Threat Detection Policy for Outgoing Emails

Administrators can enable threat detection to prevent malware, phishing, and spam emails from being sent by their organization’s users to external parties.

Note - This feature is supported only for Office 365 Mail.

Configuring a Threat Detection Policy Rule

To enable threat detection for outgoing emails:

  1. Navigate to Policy on the left panel of the Infinity Portal.

  2. Click on an Office 365 Mail Threat Detection policy rule.

    If you do not have a Office 365 Mail Threat Detection policy rule, create a new policy. See Threat Detection Policy for Incoming Emails.

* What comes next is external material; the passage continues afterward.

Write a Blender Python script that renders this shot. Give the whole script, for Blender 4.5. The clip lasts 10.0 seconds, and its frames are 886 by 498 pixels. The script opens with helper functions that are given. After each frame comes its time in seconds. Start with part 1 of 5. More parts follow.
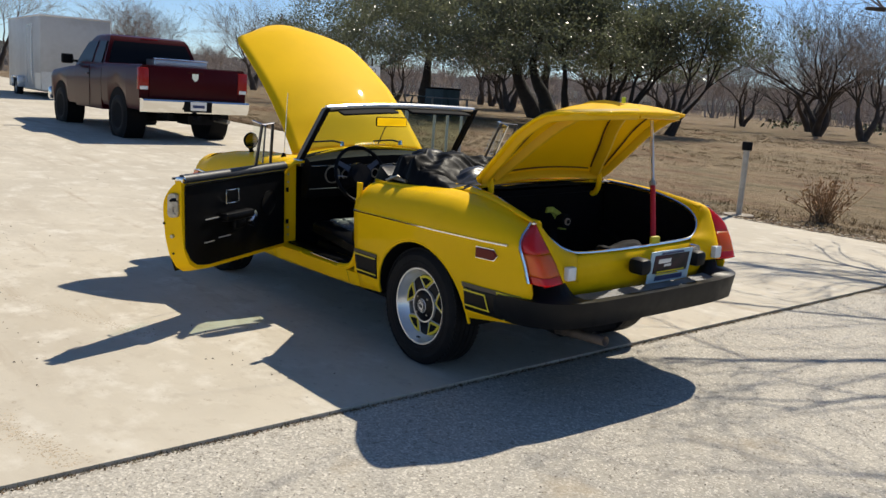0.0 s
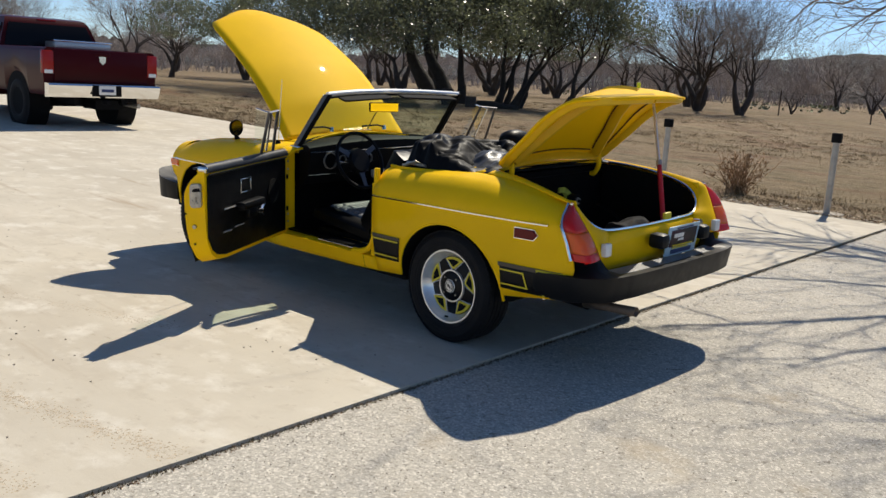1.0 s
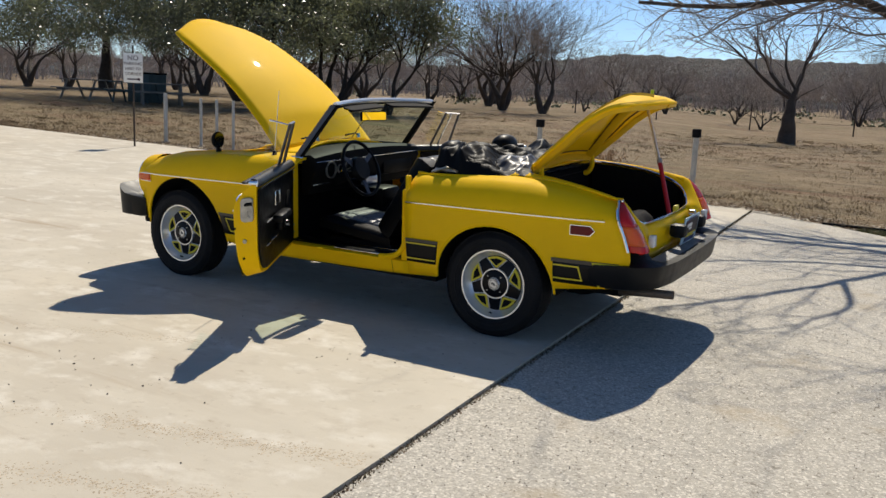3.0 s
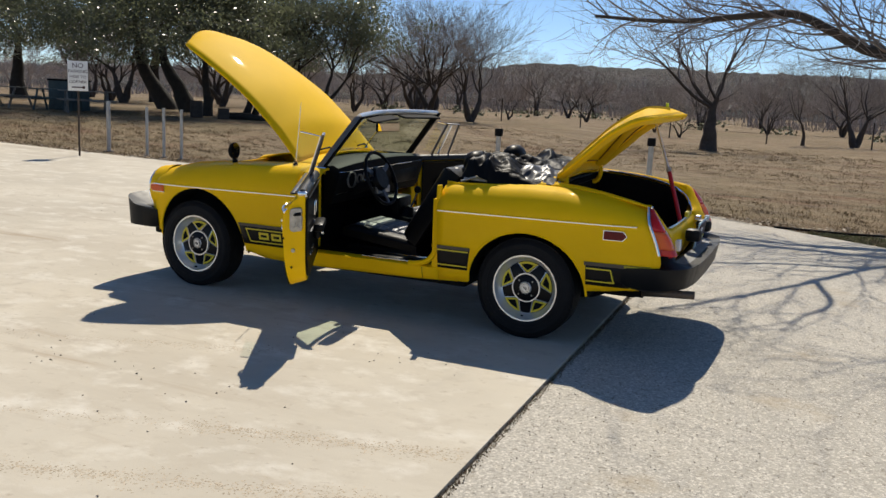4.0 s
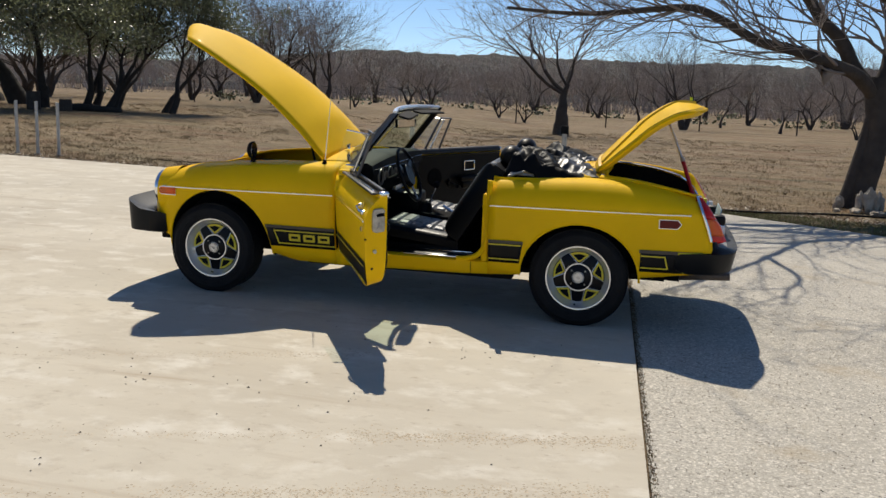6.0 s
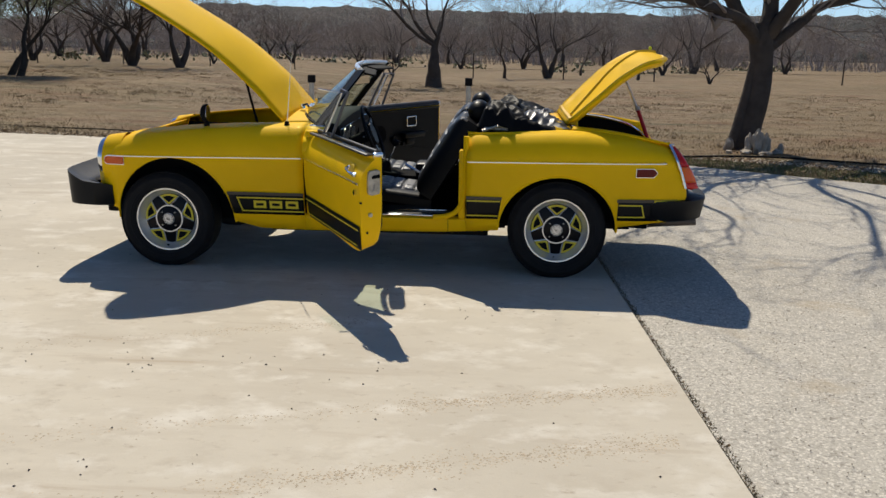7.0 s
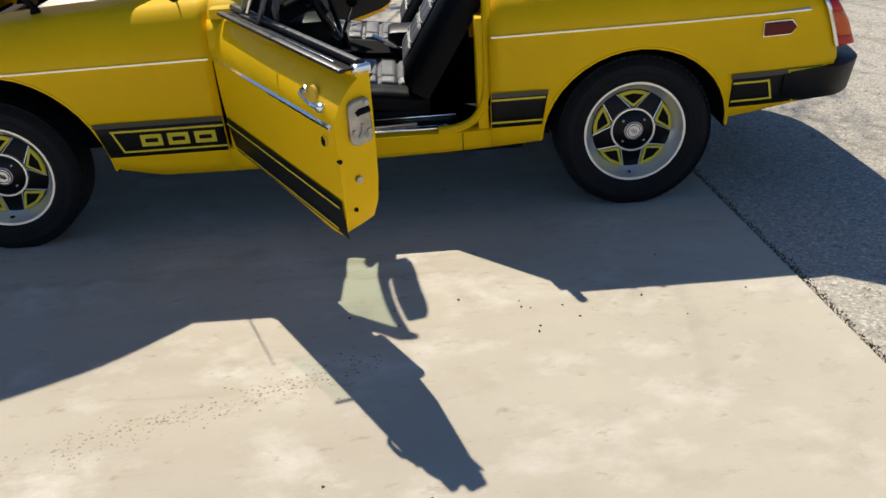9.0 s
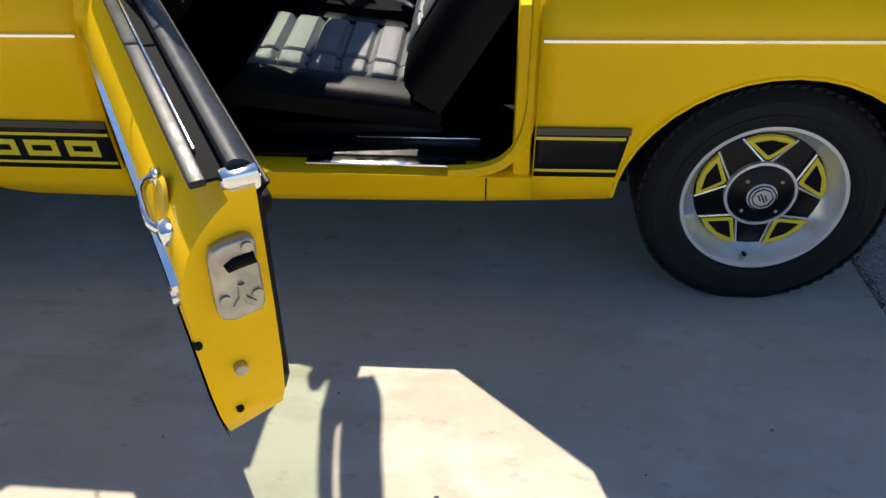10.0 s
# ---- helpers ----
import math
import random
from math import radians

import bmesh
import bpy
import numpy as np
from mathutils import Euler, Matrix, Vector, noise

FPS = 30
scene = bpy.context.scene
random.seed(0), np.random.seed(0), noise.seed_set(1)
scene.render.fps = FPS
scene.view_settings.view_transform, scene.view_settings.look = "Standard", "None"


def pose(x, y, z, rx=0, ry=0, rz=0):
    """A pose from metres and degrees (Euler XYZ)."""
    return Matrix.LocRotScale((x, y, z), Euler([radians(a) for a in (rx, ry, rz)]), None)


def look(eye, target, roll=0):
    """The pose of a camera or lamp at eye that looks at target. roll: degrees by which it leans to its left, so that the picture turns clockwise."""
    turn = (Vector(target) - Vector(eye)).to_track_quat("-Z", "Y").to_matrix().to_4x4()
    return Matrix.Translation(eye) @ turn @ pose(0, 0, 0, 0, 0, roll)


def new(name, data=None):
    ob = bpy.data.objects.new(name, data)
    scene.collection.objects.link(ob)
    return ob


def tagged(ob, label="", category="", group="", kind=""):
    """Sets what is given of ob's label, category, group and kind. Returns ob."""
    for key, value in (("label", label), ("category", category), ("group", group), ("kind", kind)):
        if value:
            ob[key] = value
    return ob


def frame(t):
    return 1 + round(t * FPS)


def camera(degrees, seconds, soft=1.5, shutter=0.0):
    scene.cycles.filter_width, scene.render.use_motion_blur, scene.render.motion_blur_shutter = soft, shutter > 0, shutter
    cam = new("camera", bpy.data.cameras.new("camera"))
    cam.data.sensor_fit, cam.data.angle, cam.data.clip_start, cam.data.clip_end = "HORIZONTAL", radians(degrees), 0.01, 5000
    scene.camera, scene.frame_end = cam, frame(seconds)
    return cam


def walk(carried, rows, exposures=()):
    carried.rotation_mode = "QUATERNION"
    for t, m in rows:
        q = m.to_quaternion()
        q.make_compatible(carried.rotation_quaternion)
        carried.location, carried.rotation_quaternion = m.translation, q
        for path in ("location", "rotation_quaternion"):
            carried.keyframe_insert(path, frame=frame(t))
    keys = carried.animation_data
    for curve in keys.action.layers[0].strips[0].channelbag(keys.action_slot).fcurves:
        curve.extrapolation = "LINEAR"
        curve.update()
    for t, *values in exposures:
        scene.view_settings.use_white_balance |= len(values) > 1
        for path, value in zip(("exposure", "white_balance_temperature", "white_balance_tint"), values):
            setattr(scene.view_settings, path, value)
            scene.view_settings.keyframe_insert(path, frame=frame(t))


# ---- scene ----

  3. Select the desired policy protection mode (Detect, Detect and Remediate or Prevent (Inline)).

    If required, you can change the Rule Name.

  4. Under Scope, select the users and groups to which the policy is applicable and click Add to Selected.

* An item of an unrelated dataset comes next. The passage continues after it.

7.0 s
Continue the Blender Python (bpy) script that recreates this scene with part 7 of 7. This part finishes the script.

    • To apply the policy to all users and groups in your organization, select All Users and Groups checkbox.

    • To apply the policy only to specific users or groups, select the users/groups and click Add to Selected.

    • To exclude some of the users or groups from the policy, select the users/groups and click Add to Excluded.

  5. Select the workflows required for the policy.

    Note - If you select Detect and Remediate or Detect mode, you may not see some of these additional configuration options that allows you to customize the end user email notifications.

    For more information on workflows, see Phishing Protection, Malware Protection, and Password Protected Attachments Protection.

  6. Scroll down and expand Advanced Configuration.

  7. Under Advanced Settings, enable Protect (Inline) Outgoing Traffic checkbox.

  8. Click Save and Apply.

Supported Workflow Actions

As the protected emails are sent from inside the organization to external parties, the threat detection for outgoing emails do not support all the workflows as specified for the incoming emails.

It does not support these workflows:

  • Delivering the email to the recipient's Junk folder (Email is allowed. Deliver to Junk folder)

  • Delivering the email with a warning banner (User receives the email with a warning)

  • Delivering the email with a prefix added to the subject (Add [Spam] to subject)

All the workflow actions that are not supported for outgoing emails are marked with a warning symbol.

Note - If the policy rule contains any of the unsupported workflows, the email will be delivered to the external recipient unchanged.

Prerequisites to Avoid Failing SPF Checks

For Office 365 Mail, if you enable Protect (Inline) Outgoing Traffic in the DLP or Threat Detection policy, Harmony Email & Collaboration gets added to the email delivery chain before reaching external recipients (Internal email sender > Microsoft 365 > Harmony Email & Collaboration > Microsoft 365 > External recipient).

The recipient's email security solution sees the Harmony Email & Collaboration IP address as part of the delivery chain. If the recipient's email security solution fails to recognize the original IP address, it may consider the Harmony Email & Collaboration IP address as the IP address from which the email was sent.

If you do not configure the SPF record in your DNS to allow Harmony Email & Collaboration IP addresses to send emails on behalf of your domain, your emails might fail SPF checks and may be quarantined.

Check Point recommends you add the Harmony Email & Collaboration IP addresses to your SPF record before you enable Protect (Inline) Outgoing Traffic for outgoing emails.

To prevent outgoing emails from failing SPF checks and being quarantined, you must add include:spfa.cpmails.com to your SPF record.

Note - The above statement includes several IP addresses and networks, some outside your Infinity Portal's data region. This is done for uniformity and consistency in all Check Point SPF records regardless of your data region. Harmony Email & Collaboration sends the emails only from one of the IP addresses in your region.